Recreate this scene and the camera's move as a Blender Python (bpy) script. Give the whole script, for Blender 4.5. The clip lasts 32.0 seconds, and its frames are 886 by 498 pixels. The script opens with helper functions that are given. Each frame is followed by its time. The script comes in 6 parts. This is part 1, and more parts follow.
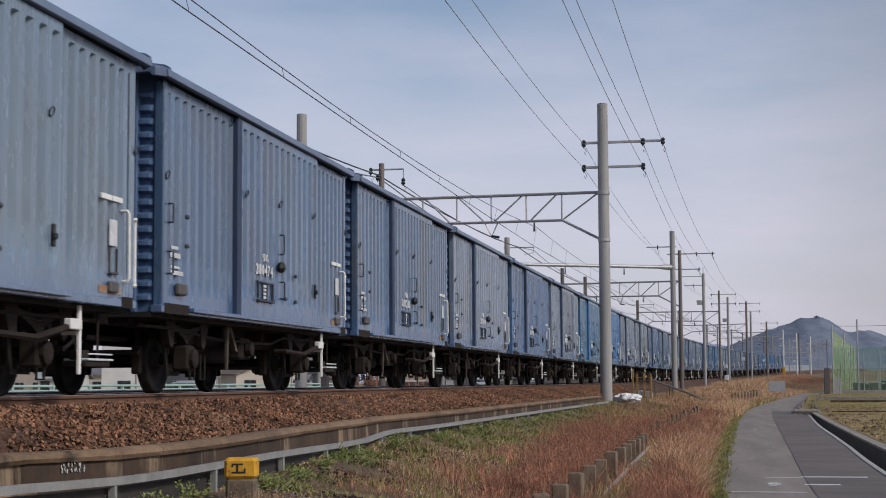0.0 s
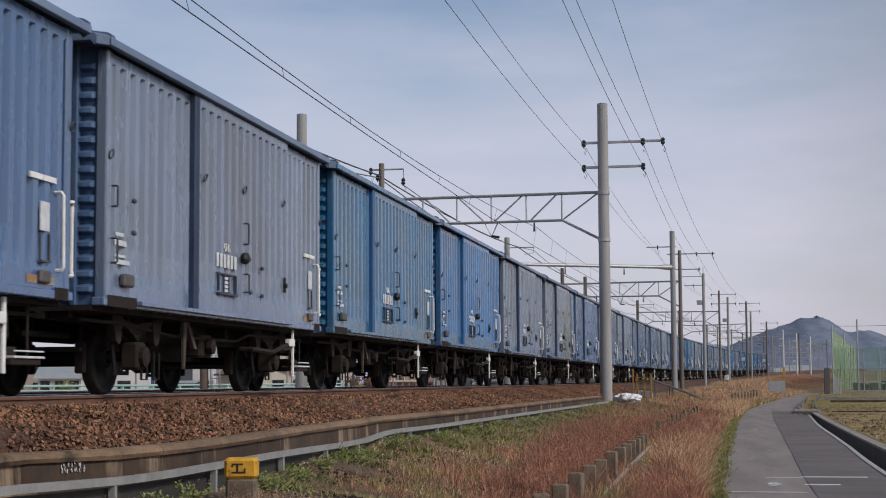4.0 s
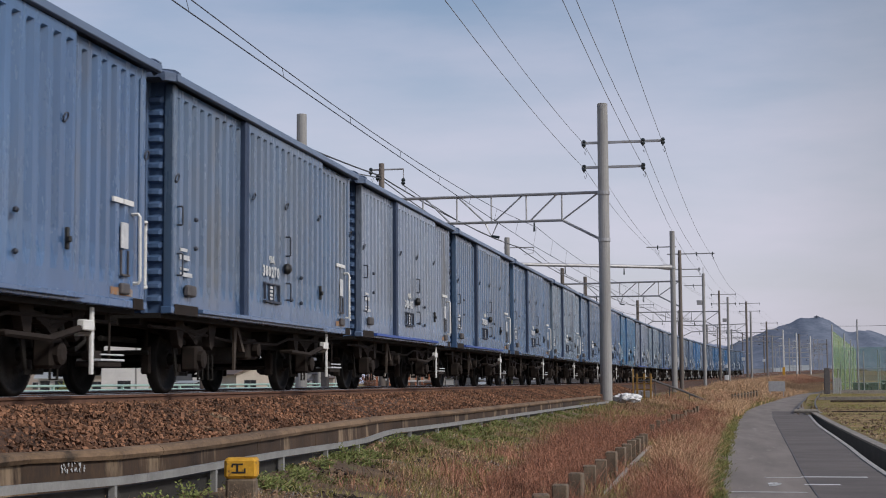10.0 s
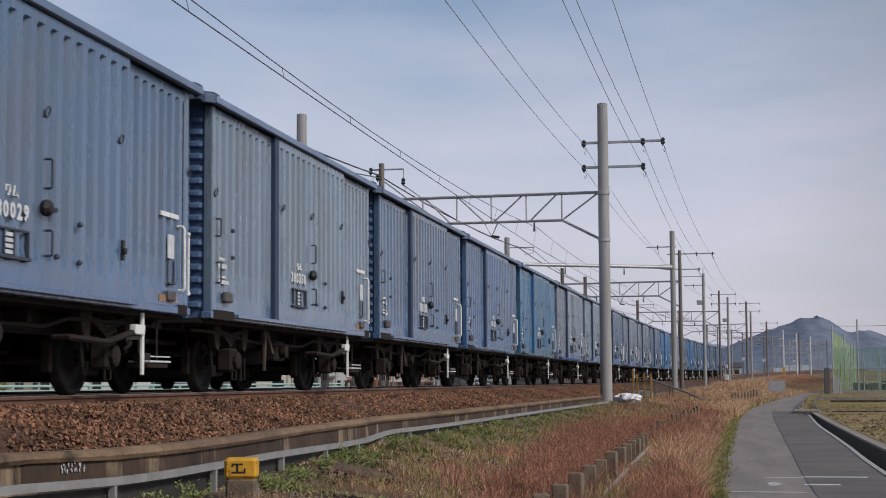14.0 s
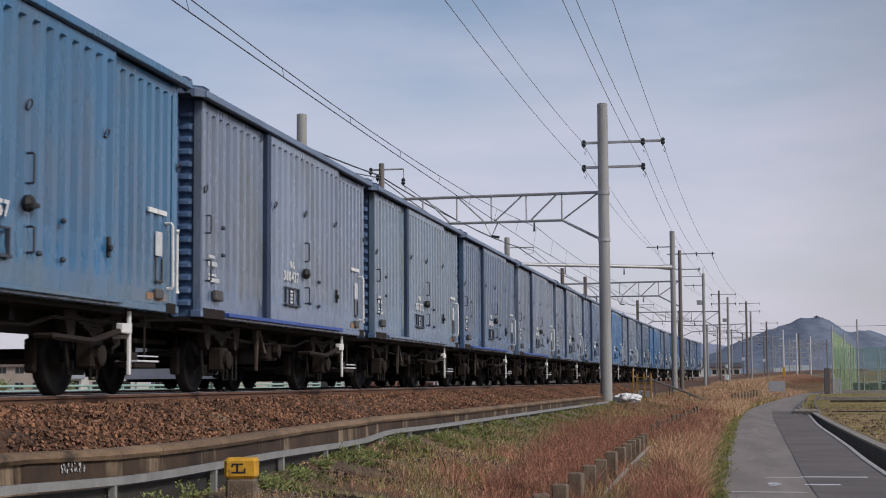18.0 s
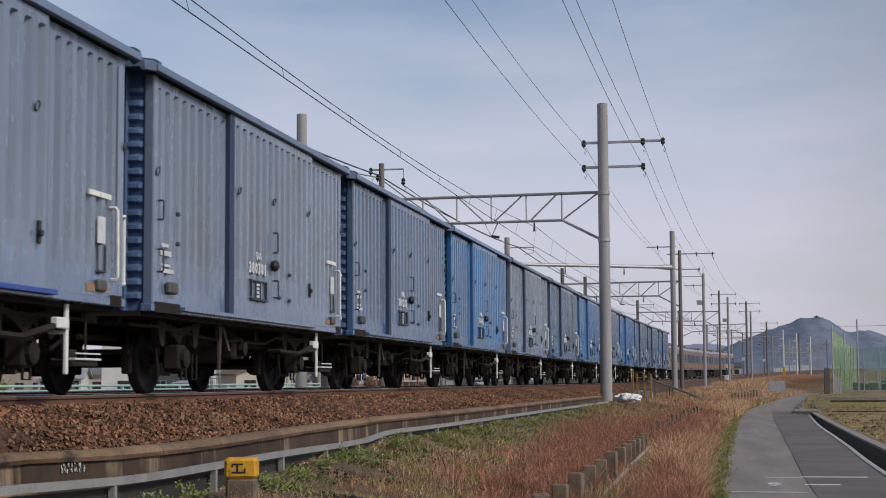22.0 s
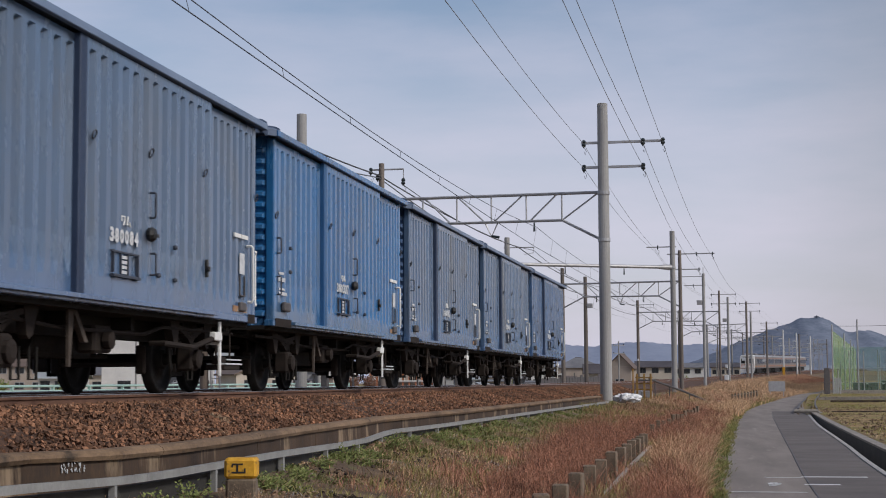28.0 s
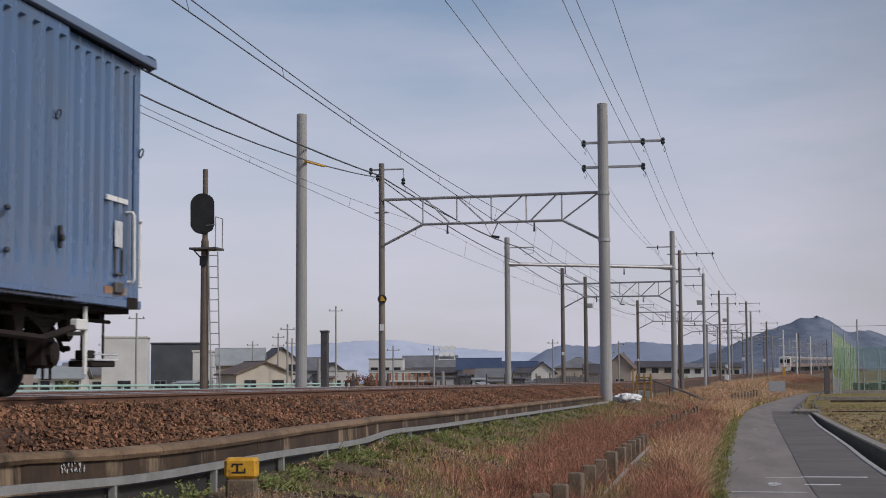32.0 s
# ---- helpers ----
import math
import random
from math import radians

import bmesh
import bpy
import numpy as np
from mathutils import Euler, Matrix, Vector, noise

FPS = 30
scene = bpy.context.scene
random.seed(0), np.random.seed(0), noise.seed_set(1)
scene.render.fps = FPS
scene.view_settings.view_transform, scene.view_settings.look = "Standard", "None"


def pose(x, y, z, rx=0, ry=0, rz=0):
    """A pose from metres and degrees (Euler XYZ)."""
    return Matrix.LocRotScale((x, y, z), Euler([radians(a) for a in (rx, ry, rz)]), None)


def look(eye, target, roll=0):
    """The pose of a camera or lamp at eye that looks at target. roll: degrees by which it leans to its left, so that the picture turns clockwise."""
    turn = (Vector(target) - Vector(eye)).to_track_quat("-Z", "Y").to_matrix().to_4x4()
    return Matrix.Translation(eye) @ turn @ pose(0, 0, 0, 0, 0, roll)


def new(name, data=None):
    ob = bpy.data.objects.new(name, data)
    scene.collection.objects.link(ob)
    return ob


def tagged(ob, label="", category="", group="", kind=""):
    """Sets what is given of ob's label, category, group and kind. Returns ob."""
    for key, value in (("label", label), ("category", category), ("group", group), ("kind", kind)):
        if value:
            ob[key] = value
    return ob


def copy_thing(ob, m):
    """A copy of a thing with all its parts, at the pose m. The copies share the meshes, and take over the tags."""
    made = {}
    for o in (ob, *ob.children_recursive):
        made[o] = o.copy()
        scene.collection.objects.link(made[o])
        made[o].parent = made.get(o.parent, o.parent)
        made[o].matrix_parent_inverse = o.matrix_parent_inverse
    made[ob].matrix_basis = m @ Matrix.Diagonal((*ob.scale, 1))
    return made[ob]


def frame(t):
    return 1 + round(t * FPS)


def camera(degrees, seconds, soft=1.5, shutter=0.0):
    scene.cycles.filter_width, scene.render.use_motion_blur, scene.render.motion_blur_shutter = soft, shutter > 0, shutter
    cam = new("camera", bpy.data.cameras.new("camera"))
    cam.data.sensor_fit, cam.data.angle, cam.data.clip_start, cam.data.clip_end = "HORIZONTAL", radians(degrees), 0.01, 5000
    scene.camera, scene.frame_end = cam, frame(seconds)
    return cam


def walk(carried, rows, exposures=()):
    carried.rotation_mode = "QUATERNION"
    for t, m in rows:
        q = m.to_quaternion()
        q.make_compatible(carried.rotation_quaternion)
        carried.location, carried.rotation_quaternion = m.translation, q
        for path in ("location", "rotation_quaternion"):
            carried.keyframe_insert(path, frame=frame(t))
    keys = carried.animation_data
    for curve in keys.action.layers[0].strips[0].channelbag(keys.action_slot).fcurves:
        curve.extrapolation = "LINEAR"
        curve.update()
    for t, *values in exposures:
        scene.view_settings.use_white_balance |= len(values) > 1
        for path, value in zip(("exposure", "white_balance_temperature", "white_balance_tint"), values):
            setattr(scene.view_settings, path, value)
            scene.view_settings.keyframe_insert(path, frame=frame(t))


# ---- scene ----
# Camera: on the lane beside the line, standing still. World z = 0 is the rail top near the camera.
SECONDS = 32.0
EYE = Vector((0.0, 0.0, 0.1176))
YAW, PITCH, ROLL = 0.141502, 0.085434, -0.3366
AIM = Vector((-math.sin(YAW) * math.cos(PITCH), math.cos(YAW) * math.cos(PITCH), math.sin(PITCH)))
cam = camera(31.7716, SECONDS, soft=1.0, shutter=0.12)
walk(cam, [(0.0, look(EYE, EYE + AIM, ROLL)), (SECONDS, look(EYE, EYE + AIM, ROLL))], exposures=[(0.0, 0.0), (27.0, 0.0), (30.0, -0.02), (31.0, -0.05), (SECONDS, -0.13)])

# World: pale hazy sky with thin cloud, soft sun.
SUN_EL, SUN_AZ = radians(38), radians(116)
world = bpy.data.worlds.new("sky")
scene.world = world
world.use_nodes = True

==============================

**Aim of the task**
Provide solely the number of lines in the data that include the word "rows".

**Solution for this task**
2